Streitigkeiten aus Generalrückversicherungsverträgen werden in der Regel durch die im Vertrag vereinbarte Gerichtsstands- oder Schiedsabrede behandelt. Häufig wird zur Risikominimierung ein Schiedsverfahren gemäß den Richtlinien der Internationalen Handelskammer (ICC) oder anderer Institutionen vereinbart. Ergänzend gelten die allgemeinen zivilrechtlichen Regelungen, wobei die genaue Vertragsauslegung – unter Berücksichtigung des Wortlauts, der Verkehrssitte und der Branchenüblichkeit – im Streitfall maßgeblich ist. Bei Fehlen ausdrücklicher Regelungen kommen oft dispositive Vorschriften des VVG und des BGB zur Anwendung. Besonderheiten bestehen bei grenzüberschreitenden Verträgen hinsichtlich der Frage nach dem anwendbaren Recht (Rom-I-Verordnung) und der Anerkennung und Vollstreckung von Schiedssprüchen oder Urteilen.

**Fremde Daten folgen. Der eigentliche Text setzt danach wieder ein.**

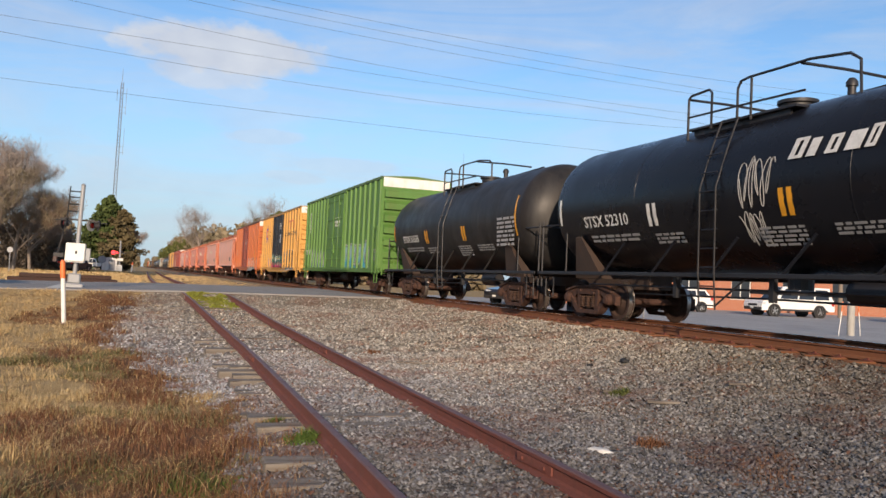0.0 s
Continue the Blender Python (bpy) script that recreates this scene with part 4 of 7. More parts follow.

Welche Informations- und Mitteilungspflichten bestehen aus rechtlicher Sicht im Rahmen eines Generalrückversicherungsvertrags?

Beide Parteien treffen umfangreiche gesetzliche sowie vertraglich vereinbare Informations- und Mitteilungspflichten. Die Erstversicherung muss dem Rückversicherer alle wesentlichen Informationen zu Art, Umfang, Risikoentwicklung und Schadensfällen fristgerecht mitteilen. Dazu zählen insbesondere gefährdungserhebliche Umstände und Veränderungen im Risikoprofil, die sich auf die Rückdeckung auswirken könnten. Der Rückversicherer ist verpflichtet, über interne Risikobewertungen, Prämienkalkulationen sowie über relevante Vertragsänderungen oder -kündigungen zu informieren. Die Verletzung dieser Pflichten kann zu erheblichen Rechtsnachteilen führen, etwa der Leistungsfreiheit oder Schadensersatzansprüchen.

Welche Besonderheiten gelten bei der Vertragsbeendigung eines Generalrückversicherungsvertrags aus rechtlicher Sicht?

Die Beendigung eines Generalrückversicherungsvertrags unterliegt den im Vertrag festgelegten Regelungen sowie den gesetzlichen Vorschriften. Es bestehen ordentliche und außerordentliche Kündigungsmöglichkeiten; letztere können rechtlich begründet sein durch schwerwiegende Vertragsverletzungen (z.B. Verletzung wesentlicher Informationspflichten, Prämienzahlungsverzug, Insolvenzverfahren). Nach Beendigung greifen oftmals sog. Nachhaftungsklauseln, die Anforderungen bezüglich der weiteren Abwicklung von Altverbindlichkeiten oder schwebenden Risiken enthalten. Streitig wird oft die Auslegung solcher Klauseln im Hinblick auf den Zeitraum und den Umfang der Verpflichtung, welche bei Unklarheiten durch Gerichte entschieden wird.

Welche Bedeutung haben Salvatorische Klauseln und Teilunwirksamkeit im Generalrückversicherungsvertrag?

Salvatorische Klauseln sichern die Gültigkeit der übrigen Vertragsinhalte für den Fall, dass einzelne Bestimmungen des Generalrückversicherungsvertrags unwirksam sein sollten. Aus rechtlicher Sicht verhindern sie, dass durch die Unwirksamkeit einzelner Regelungen der gesamte Vertrag hinfällig wird. Nach ständiger Rechtsprechung des BGH tritt an Stelle einer unwirksamen Bedingung diejenige rechtskonforme Regelung, die dem beabsichtigten wirtschaftlichen Ergebnis am nächsten kommt. Im internationalen Kontext ist zu beachten, dass nicht jede Rechtsordnung die Wirkung einer salvatorischen Klausel uneingeschränkt anerkennt, so dass ergänzend auf das dispositive Recht zurückgegriffen werden kann.